To do this, we have three options:
- Apply a discount amount
- Change the rate amount for each line item until we have achieved an invoice total equal to the $500
- Create a "Dummy" service equal to the $500 and remove all other services
Hopefully these are all pretty straightforward. However, calculations may get a little tricky when taxes are involved.
For example, if you charge 5% tax on your services and you took a $500 deposit from your client, that would look like this:
- Tax On Service: 5%
- Deposit amount: $500
- Calculated deposit amount before tax: $476.19
- Calculated tax amount at 5%: $23.81
Although not completely outside the rhelm of possibility, a pre-tax deposit amount of $476.19 looks a little weird. Furthermore, if you plan to refund the deposit amount, then technically you are not "executing" the contract, meaning that by most tax authorities' standards, you do not need to collect/remit tax on this transaction (becuase after you refund the $500, any tax collected will have cancelled itself out anyway).
So let's make this easier on our brain by creating a "Dummy" service as mentioned in Option 3 above.
First, head to the Booking Creator or the Individual Booking View page and find the "Services" section. Remove any existing services for the booking and then "Create New Service" from the dropdown selector.
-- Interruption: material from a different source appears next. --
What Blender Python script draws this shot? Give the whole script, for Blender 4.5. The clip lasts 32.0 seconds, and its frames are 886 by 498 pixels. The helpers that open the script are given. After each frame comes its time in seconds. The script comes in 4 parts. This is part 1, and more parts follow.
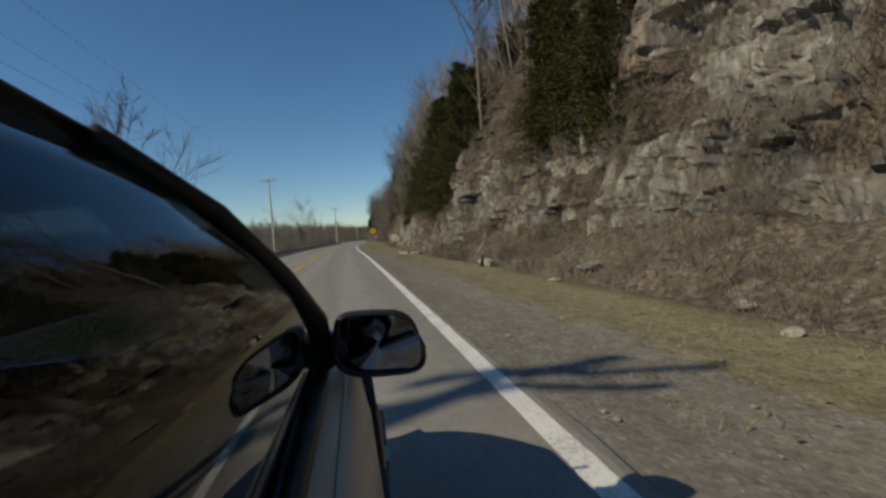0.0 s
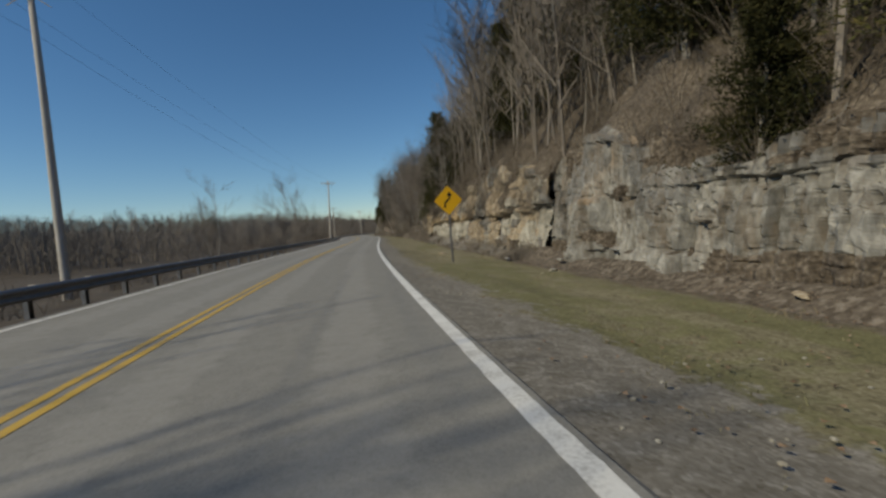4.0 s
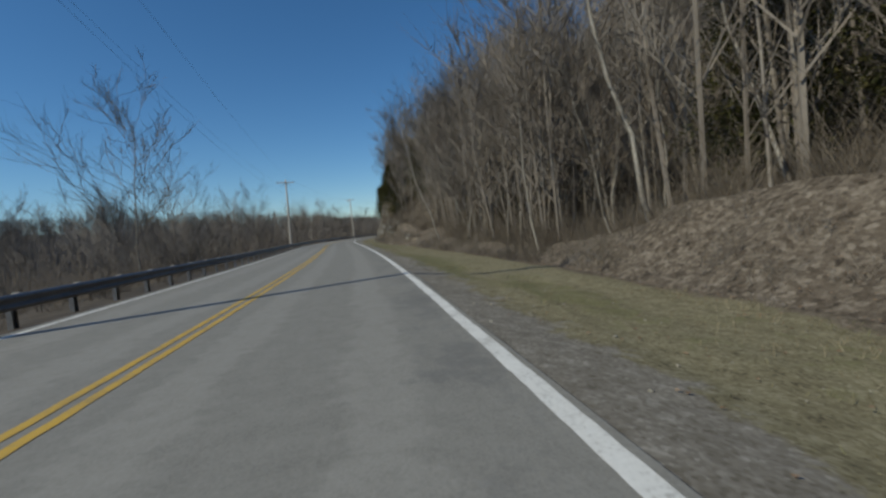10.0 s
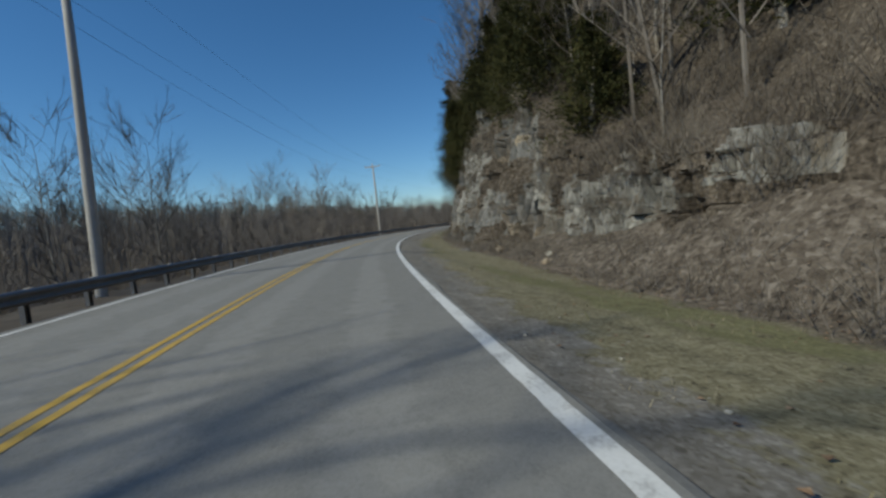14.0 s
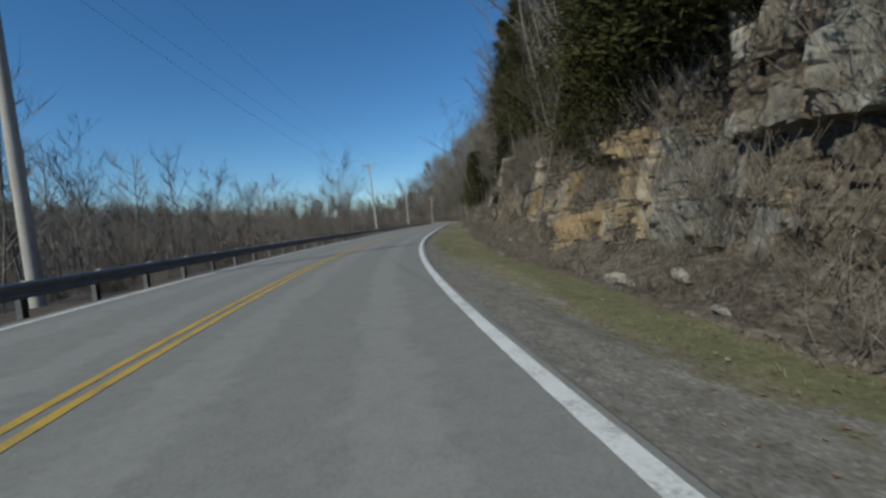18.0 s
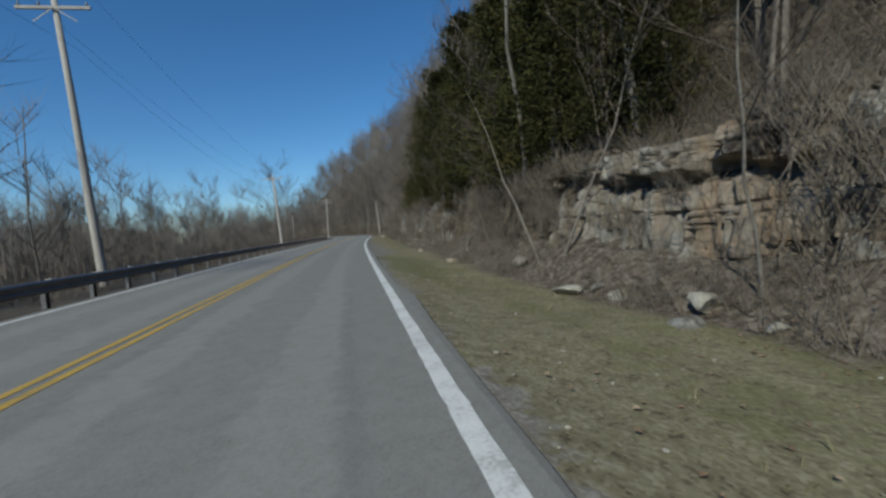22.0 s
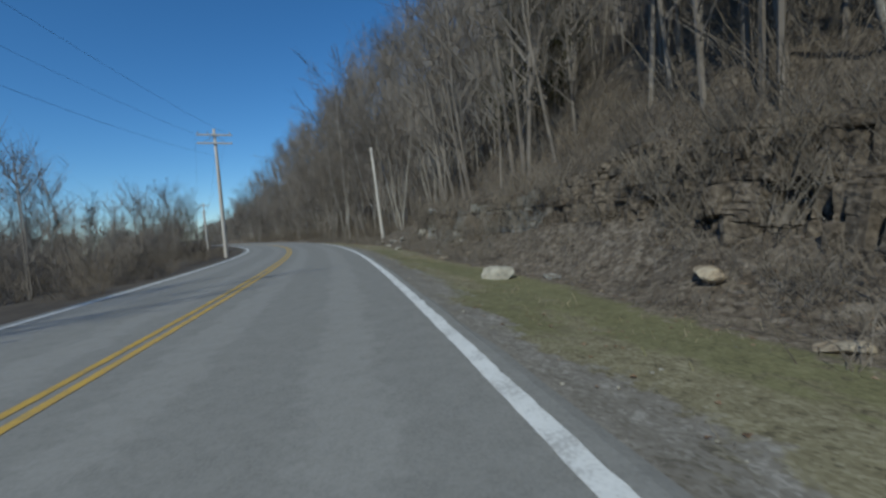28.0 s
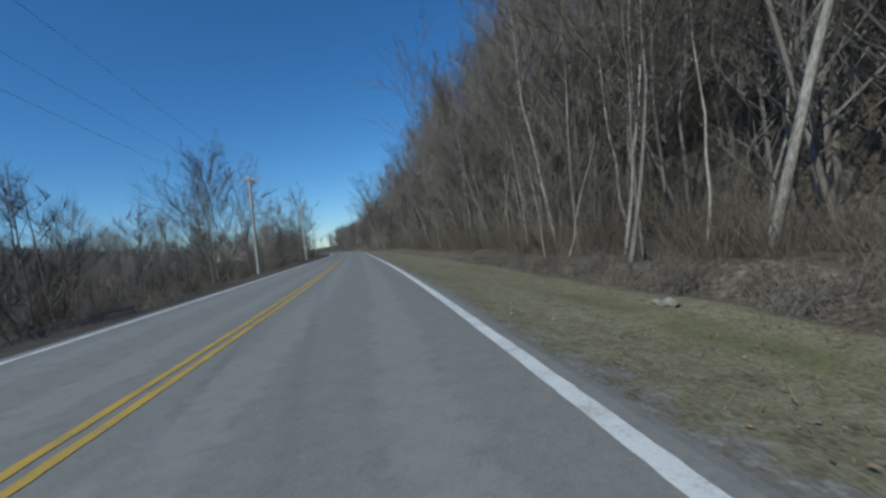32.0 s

A good name for this service would be someting like "Deposits." You don't have to add any roles ond you can leave the tax blank.
Now, when you return to your invoice, set the "Price" for this "Deposit" service to $500. Viola, the invoice will now be equal to the $500 total already received from your client.
Click "Save" on your invoice.
Now, we have successfully matched the invoice total to the total of the payment we received already from the client. Thus, their $500 payment is still recorded, but they no longer owe us anything more. Next, we will refund their payment.
4. Refund previous client payments
To refund a client payment navigate to the Finances tab and choose “Add Transaction”. We are now going to record an “expense” that will reflect our refund that we will pay our client.
Of course, if you don’t offer refunds for client booking cancellations, skip this step!
Fill in the fields in the popup window to reflect the refund amount and method, like so:
Save the transaction. Now you have successfully recorded the client refund and should see that your income and expenses now cancel each other out, for a profit of $0.00 for this booking.
It is IMPORTANT to note that this ONLY changes the transaction amount in your accounting, but it doesn’t process the actual refund. To process a refund (ie: send money to your client), you will have to do this through PayPal or your financial institution directly.
And that’s it! Now you can rest easy knowing that your booking has been cancelled and any records that you need to keep are still there for future reference!